[Begin COLLECTED MATERIAL]

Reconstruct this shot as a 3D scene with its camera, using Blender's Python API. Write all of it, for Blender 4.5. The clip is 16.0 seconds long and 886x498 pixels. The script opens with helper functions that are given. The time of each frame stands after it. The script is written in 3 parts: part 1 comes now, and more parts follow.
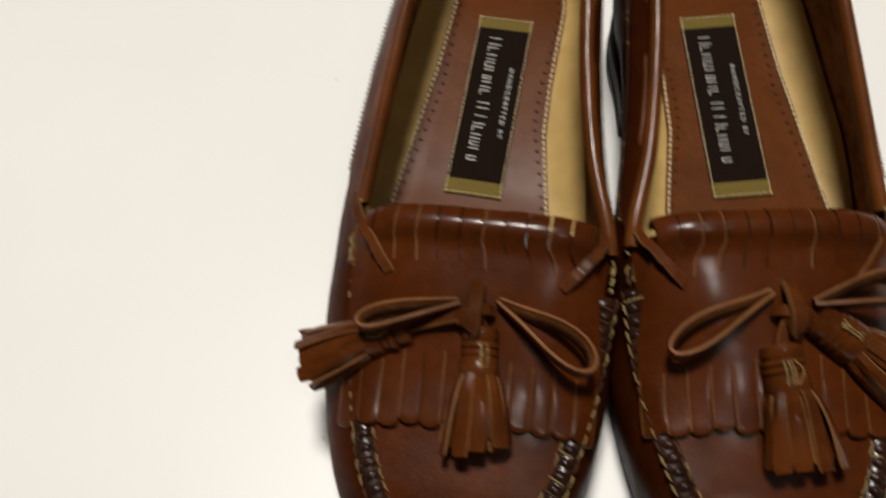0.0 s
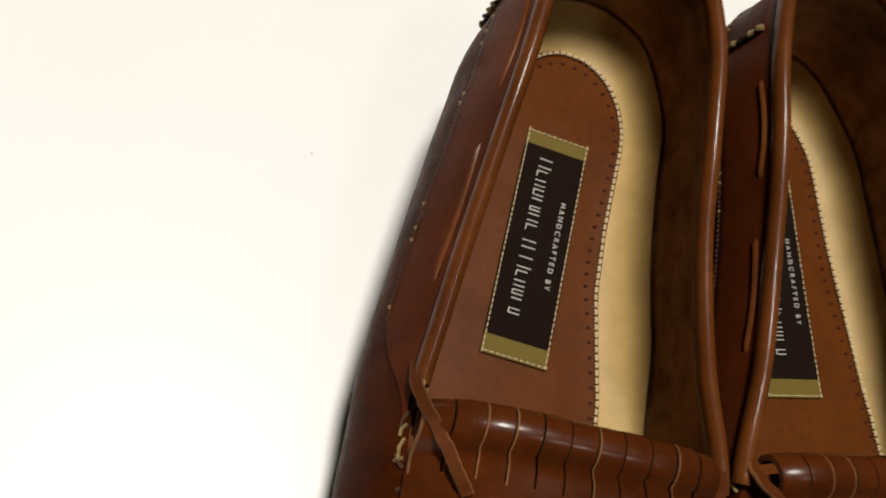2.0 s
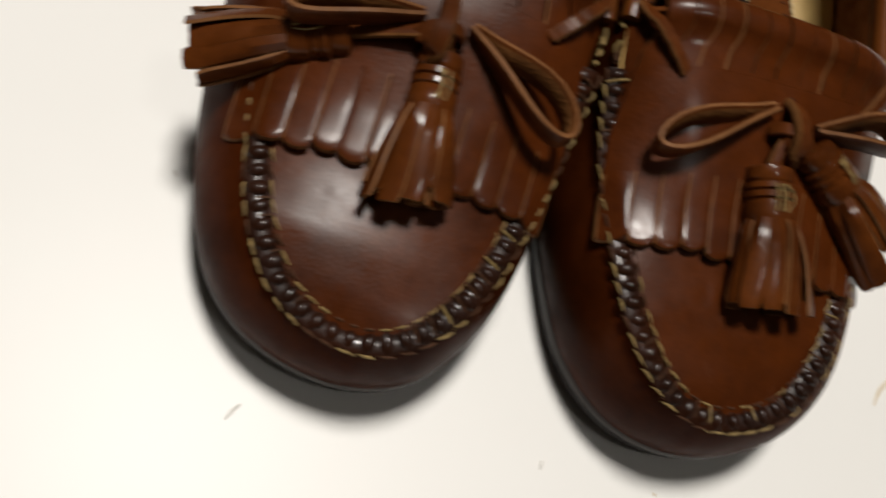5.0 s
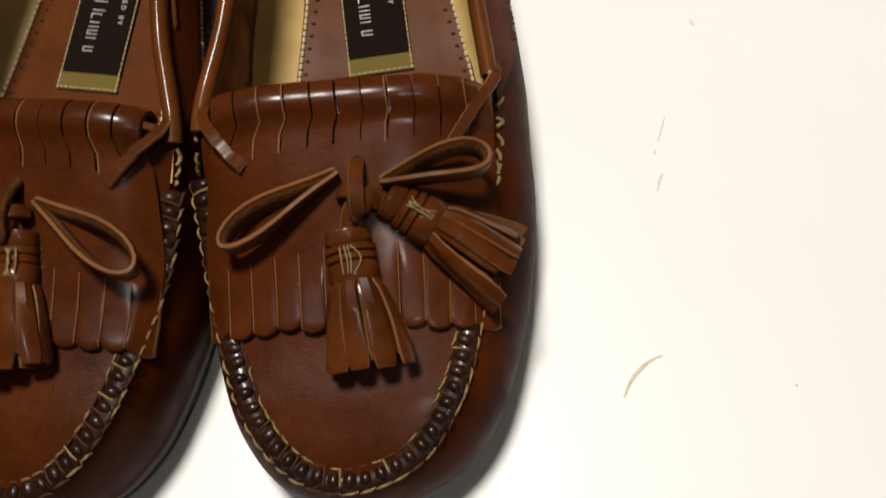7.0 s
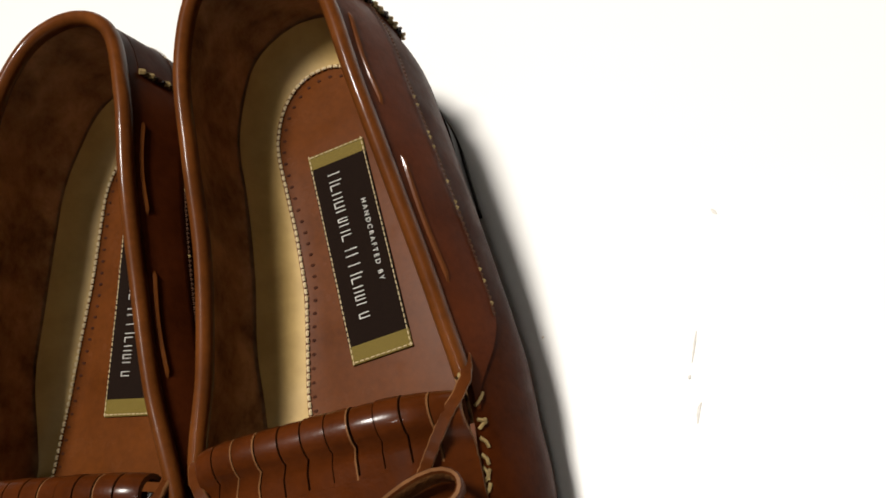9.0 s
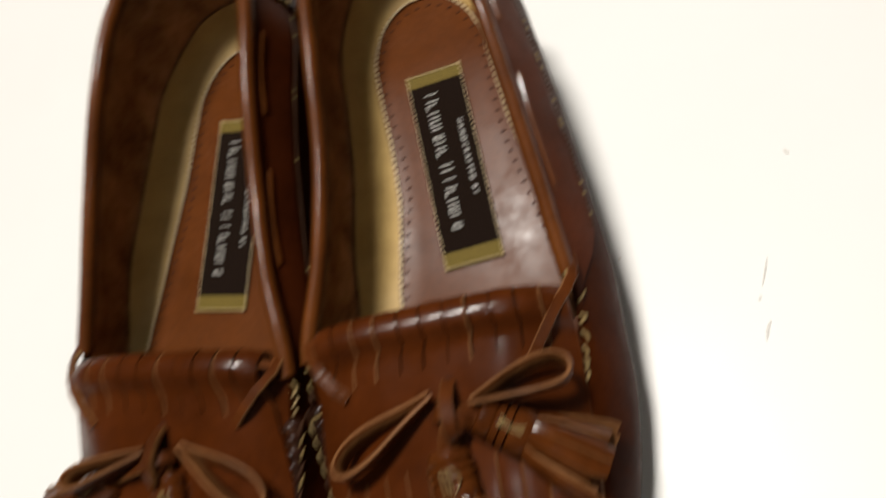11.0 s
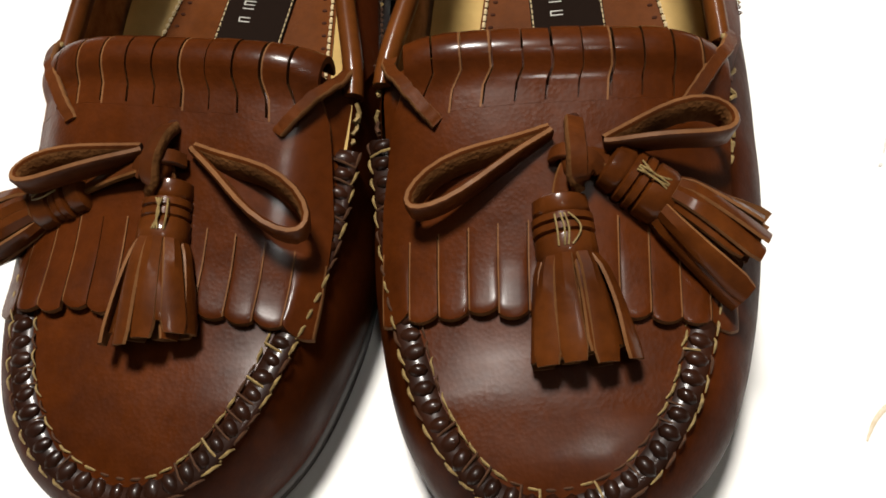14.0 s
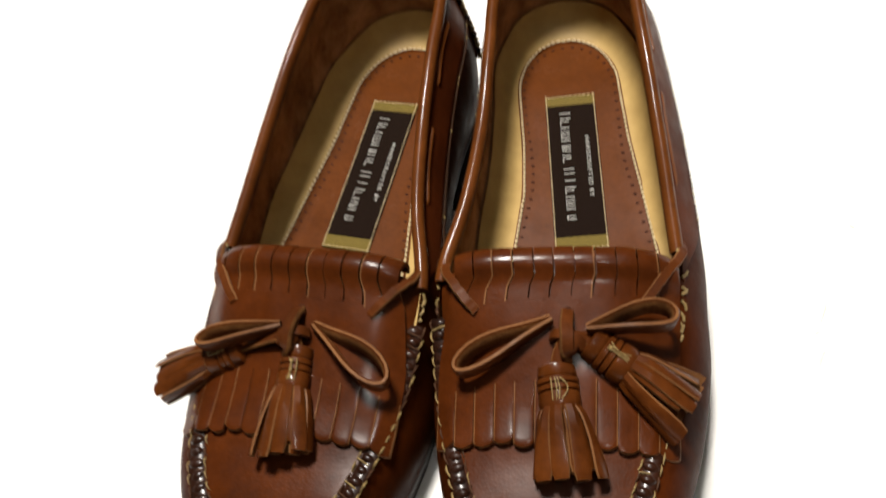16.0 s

[End COLLECTED MATERIAL]

PROBLEM DETAILS: Return the material word for word. Pictures are not part of the copy.

EXPECTED ANSWER:
Reconstruct this shot as a 3D scene with its camera, using Blender's Python API. Write all of it, for Blender 4.5. The clip is 16.0 seconds long and 886x498 pixels. The script opens with helper functions that are given. The time of each frame stands after it. The script is written in 3 parts: part 1 comes now, and more parts follow.
0.0 s
2.0 s
5.0 s
7.0 s
9.0 s
11.0 s
14.0 s
16.0 s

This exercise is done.